In New York, the front-runner right now for the September Democratic primary is public advocate Mark Green, a liberal who draws strongly from both white and black voters.

Look at what happened in St. Louis this week: For the second election in a row, Democrats defeated their own mayor in the Democratic primary. Talk about rejection -- Mayor Clarence Harmon ended up with just 5 percent of the vote.

But here's what was truly remarkable: The campaign in St. Louis this year, where one mayoral candidate was black and the other white, was less racially divisive than the campaign four years ago -- between two black candidates. The white man who won this year, board of alderman president Francis Slay, ran a non-racial campaign.

With crime rates down in most cities, including New York and Los Angeles, the agenda has shifted to police behavior. Under the microscope is the Rampart scandal in Los Angeles -- a massive cover-up of police corruption, and shocking episodes in New York such as the Abner Louima case and the Amadou Diallou tragedy.

This year's mayoral elections could mark the arrival of Hispanics as a political force. Two candidates are vying to become Los Angeles' first Hispanic mayor.
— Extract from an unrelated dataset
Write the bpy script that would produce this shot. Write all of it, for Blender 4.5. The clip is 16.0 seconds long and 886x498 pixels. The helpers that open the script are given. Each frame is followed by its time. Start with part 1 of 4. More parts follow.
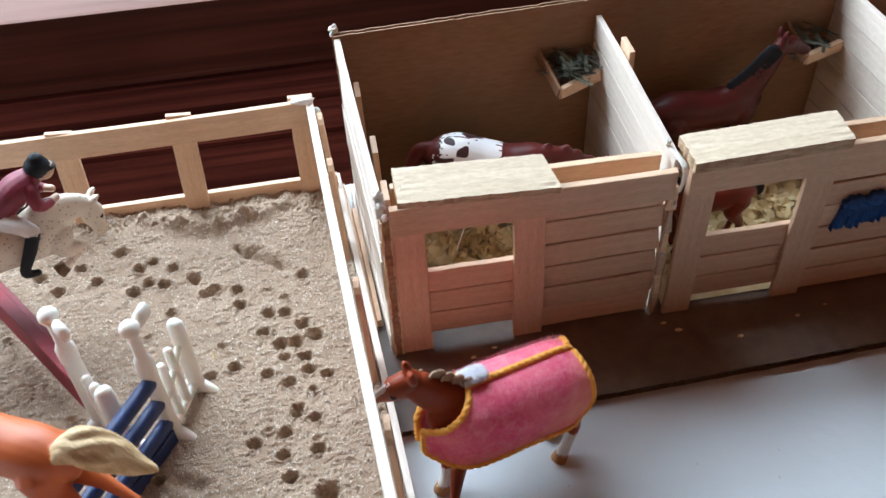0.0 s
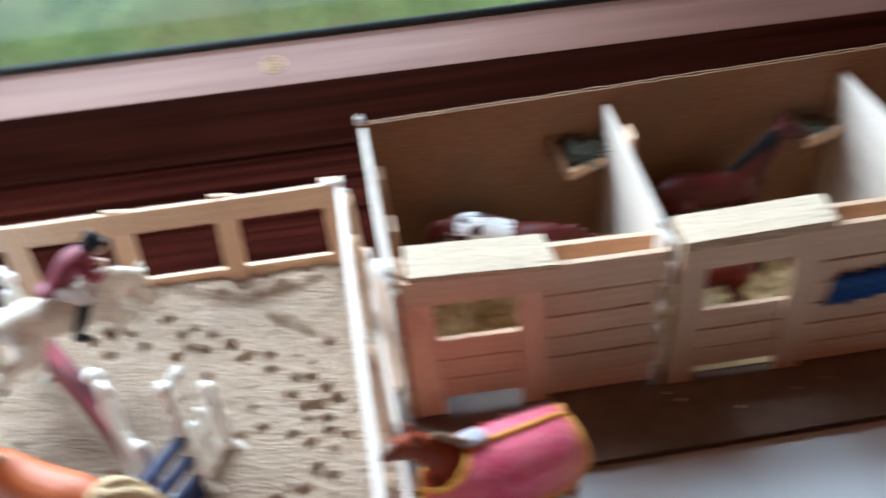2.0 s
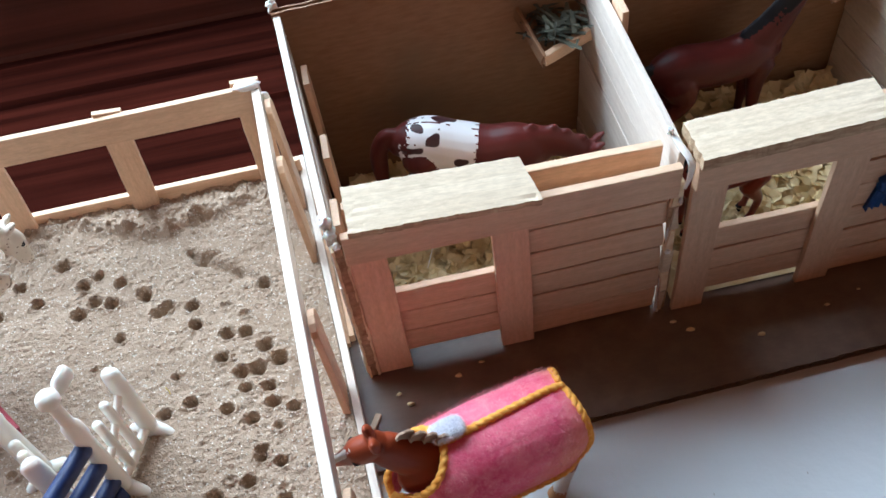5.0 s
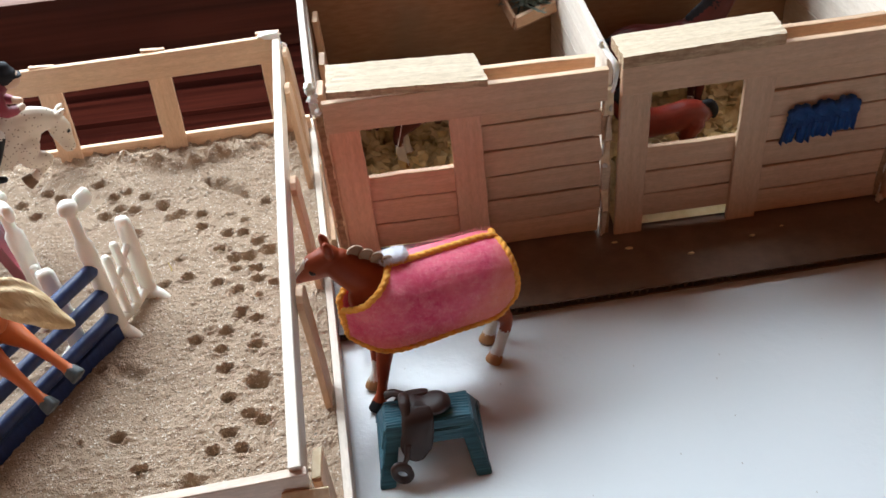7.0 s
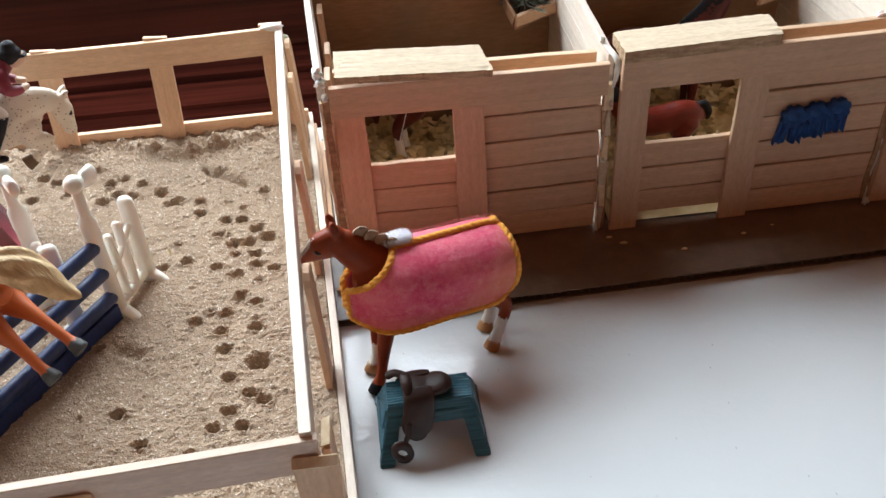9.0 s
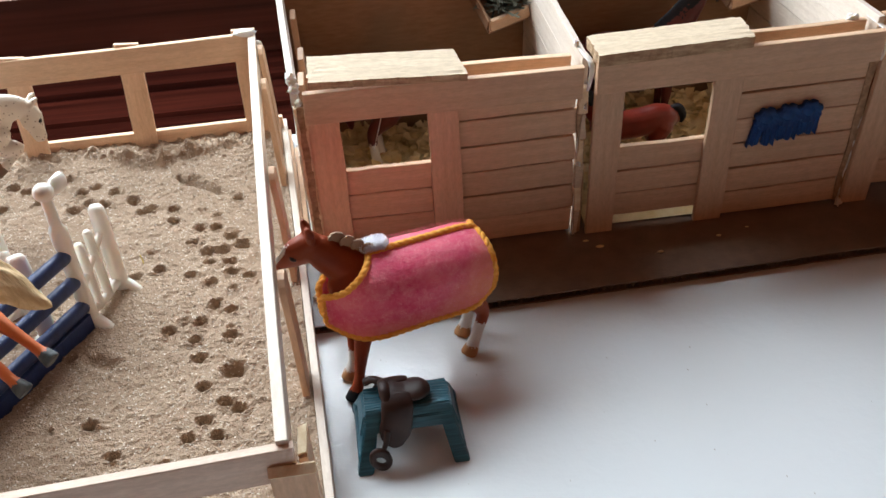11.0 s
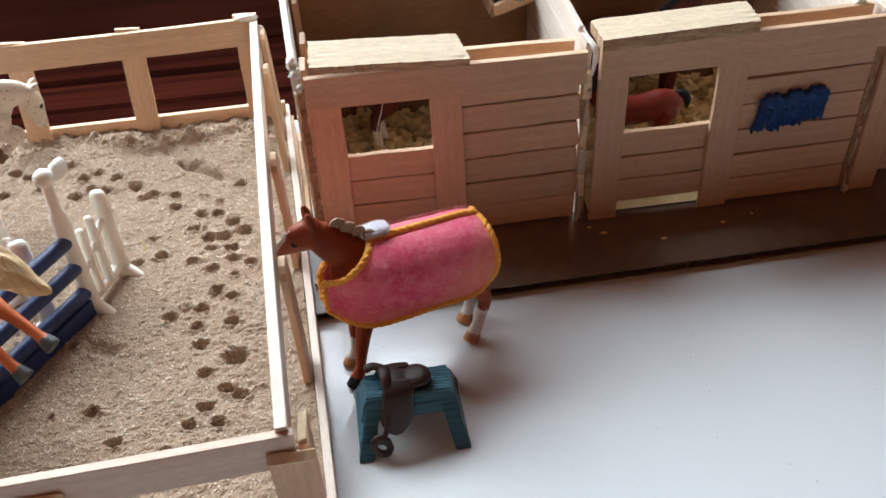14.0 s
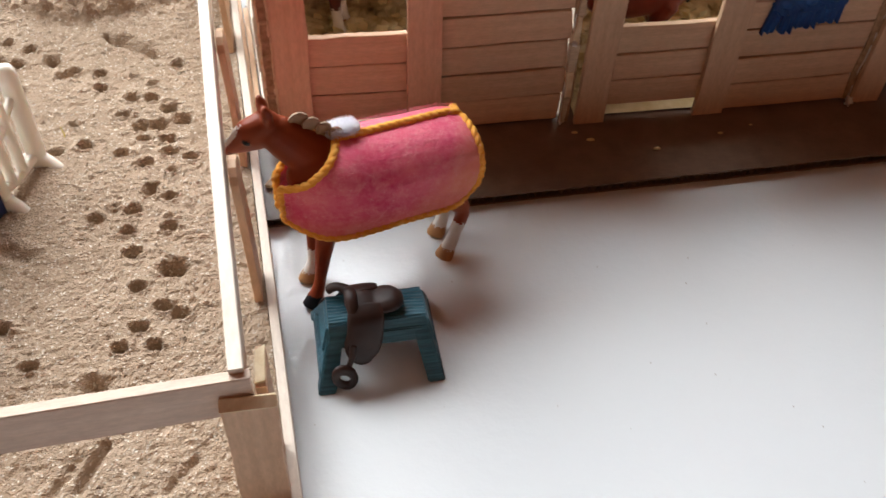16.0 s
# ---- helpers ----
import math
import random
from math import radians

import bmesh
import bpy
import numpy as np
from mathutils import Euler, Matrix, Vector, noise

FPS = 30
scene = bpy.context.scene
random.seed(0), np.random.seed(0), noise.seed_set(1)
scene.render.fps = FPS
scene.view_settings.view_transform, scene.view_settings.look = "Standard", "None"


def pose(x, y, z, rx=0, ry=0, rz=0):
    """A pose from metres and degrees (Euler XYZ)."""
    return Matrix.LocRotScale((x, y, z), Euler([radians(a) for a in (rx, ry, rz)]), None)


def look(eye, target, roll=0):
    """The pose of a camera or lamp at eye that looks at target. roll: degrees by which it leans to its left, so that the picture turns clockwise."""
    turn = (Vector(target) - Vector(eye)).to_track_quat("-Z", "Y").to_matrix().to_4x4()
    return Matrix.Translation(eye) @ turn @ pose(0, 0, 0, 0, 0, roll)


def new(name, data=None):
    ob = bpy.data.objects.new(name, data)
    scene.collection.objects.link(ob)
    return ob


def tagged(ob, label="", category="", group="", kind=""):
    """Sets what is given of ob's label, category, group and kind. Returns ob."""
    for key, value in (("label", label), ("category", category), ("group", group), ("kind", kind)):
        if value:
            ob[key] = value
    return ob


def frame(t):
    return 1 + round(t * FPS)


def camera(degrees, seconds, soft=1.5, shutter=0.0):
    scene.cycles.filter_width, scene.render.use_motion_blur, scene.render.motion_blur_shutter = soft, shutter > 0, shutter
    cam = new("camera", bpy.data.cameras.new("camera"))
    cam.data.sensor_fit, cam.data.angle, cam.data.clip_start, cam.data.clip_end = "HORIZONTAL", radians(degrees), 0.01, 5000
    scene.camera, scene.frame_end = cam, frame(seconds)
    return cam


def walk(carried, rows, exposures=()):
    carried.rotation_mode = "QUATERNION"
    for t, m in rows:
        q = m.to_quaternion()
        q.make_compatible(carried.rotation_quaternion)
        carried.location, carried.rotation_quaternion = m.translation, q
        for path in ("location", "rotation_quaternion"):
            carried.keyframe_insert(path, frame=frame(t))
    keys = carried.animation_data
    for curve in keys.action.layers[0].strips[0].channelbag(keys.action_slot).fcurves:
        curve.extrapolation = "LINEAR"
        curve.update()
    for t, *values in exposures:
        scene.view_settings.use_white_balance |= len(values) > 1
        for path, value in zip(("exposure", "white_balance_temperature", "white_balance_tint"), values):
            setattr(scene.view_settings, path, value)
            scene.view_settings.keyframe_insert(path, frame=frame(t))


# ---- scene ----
cam = camera(53.27, 16.0, soft=1.5, shutter=1.0)
# seconds, eye x y z, yaw, pitch, roll
PATH = [
    (0, -0.01100, -0.19830, 0.24430, -7.600, -44.240, -2.990),
    (0.1, -0.01081, -0.19425, 0.24508, -7.716, -44.673, -2.932),
    (0.2, -0.01019, -0.18095, 0.24765, -8.095, -46.096, -2.740),
    (0.3, -0.00931, -0.16187, 0.25133, -8.640, -48.138, -2.464),
    (0.4, -0.00874, -0.14972, 0.25367, -8.987, -49.438, -2.289),
    (0.5, -0.00831, -0.14047, 0.25546, -9.251, -50.428, -2.155),
    (1, 0.00031, -0.13880, 0.25995, -6.323, -51.460, -3.689),
    (1.5, -0.00231, -0.13334, 0.24860, -8.542, -50.974, -3.747),
    (1.7, -0.00216, -0.14505, 0.24694, -2.930, -48.311, -7.575),
    (1.9, 0.00320, -0.20900, 0.25700, -0.900, -40.200, -7.400),
    (2, 0.00492, -0.21742, 0.26073, -2.607, -39.489, -5.860),
    (2.2, 0.00947, -0.22605, 0.24474, -7.513, -38.611, -1.910),
    (2.5, 0.00953, -0.24035, 0.23928, -9.584, -36.439, -0.976),
    (3, -0.00099, -0.20958, 0.25177, -7.502, -42.345, -3.561),
    (3.2, 0.00400, -0.14500, 0.24200, -4.500, -50.550, -6.900),
    (5.3, 0.01550, -0.15042, 0.23883, -4.066, -51.019, -9.107),
    (5.5, 0.01825, -0.17122, 0.24160, -3.103, -48.795, -9.359),
    (5.9, 0.02523, -0.22639, 0.22737, -0.185, -42.126, -8.402),
    (6, 0.02301, -0.23440, 0.23180, 0.960, -41.230, -8.280),
    (6.1, 0.02453, -0.24149, 0.23509, 2.545, -41.031, -8.066),
    (6.5, 0.01974, -0.24002, 0.21158, -1.412, -39.980, -5.444),
    (7, 0.02306, -0.24143, 0.20667, -2.072, -39.754, -6.262),
    (7.5, 0.02166, -0.24457, 0.20497, -3.264, -39.058, -5.731),
    (8, 0.01507, -0.24822, 0.20284, -4.239, -38.680, -4.139),
    (8.5, 0.01284, -0.24959, 0.20167, -4.639, -38.603, -3.350),
    (9, 0.01299, -0.25020, 0.20159, -4.426, -38.580, -3.427),
    (11.5, 0.01327, -0.24952, 0.19979, -6.606, -38.126, -2.828),
    (12, 0.01530, -0.24923, 0.19955, -6.170, -38.452, -3.276),
    (12.5, 0.01516, -0.24809, 0.19896, -5.972, -38.796, -3.416),
    (13, 0.01561, -0.24886, 0.19931, -5.700, -38.758, -3.610),
    (13.5, 0.01584, -0.24872, 0.19905, -5.723, -38.820, -3.529),
    (14, 0.01454, -0.24860, 0.19914, -5.796, -39.036, -3.140),
    (14.5, 0.00999, -0.25068, 0.19726, -5.308, -39.040, -2.057),
    (15, 0.00625, -0.24612, 0.19546, -5.444, -39.983, -0.709),
    (15.1, 0.00637, -0.24458, 0.19468, -5.844, -40.308, -0.513),
    (15.2, 0.00674, -0.23997, 0.19233, -7.043, -41.284, 0.076),
    (15.3, 0.00742, -0.23151, 0.18803, -9.242, -43.073, 1.155),
    (15.4, 0.00800, -0.22433, 0.18438, -11.108, -44.591, 2.071),
    (15.5, 0.00831, -0.22048, 0.18243, -12.108, -45.404, 2.562),
    (16, 0.00634, -0.21868, 0.18079, -11.900, -46.111, 3.129),
]
EXPOSURES = [(0.0, -0.04, 6150, 13), (1.0, -0.12, 6150, 14), (1.5, -0.1, 6100, 12), (2.0, 0.10, 5880, 10), (3.0, 0.03, 5850, 10), (5.5, -0.02, 5880, 12), (7.0, 0.03, 6650, 14), (8.5, 0.0, 6900, 15), (14.5, -0.08, 6850, 16), (15.1, -0.06, 6600, 15), (15.5, 0.02, 7300, 18), (16.0, 0.02, 7450, 20)]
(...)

In New York, a Hispanic candidate is running second in the Democratic primary and could get into the runoff.

And with no major black candidate so far in either city, African-American voters are poised to play a role they've rarely played before -- the role of swing voters.

What we're likely to find out in this year's mayoral elections is that urban politics has changed. It is no longer a matter of black and white.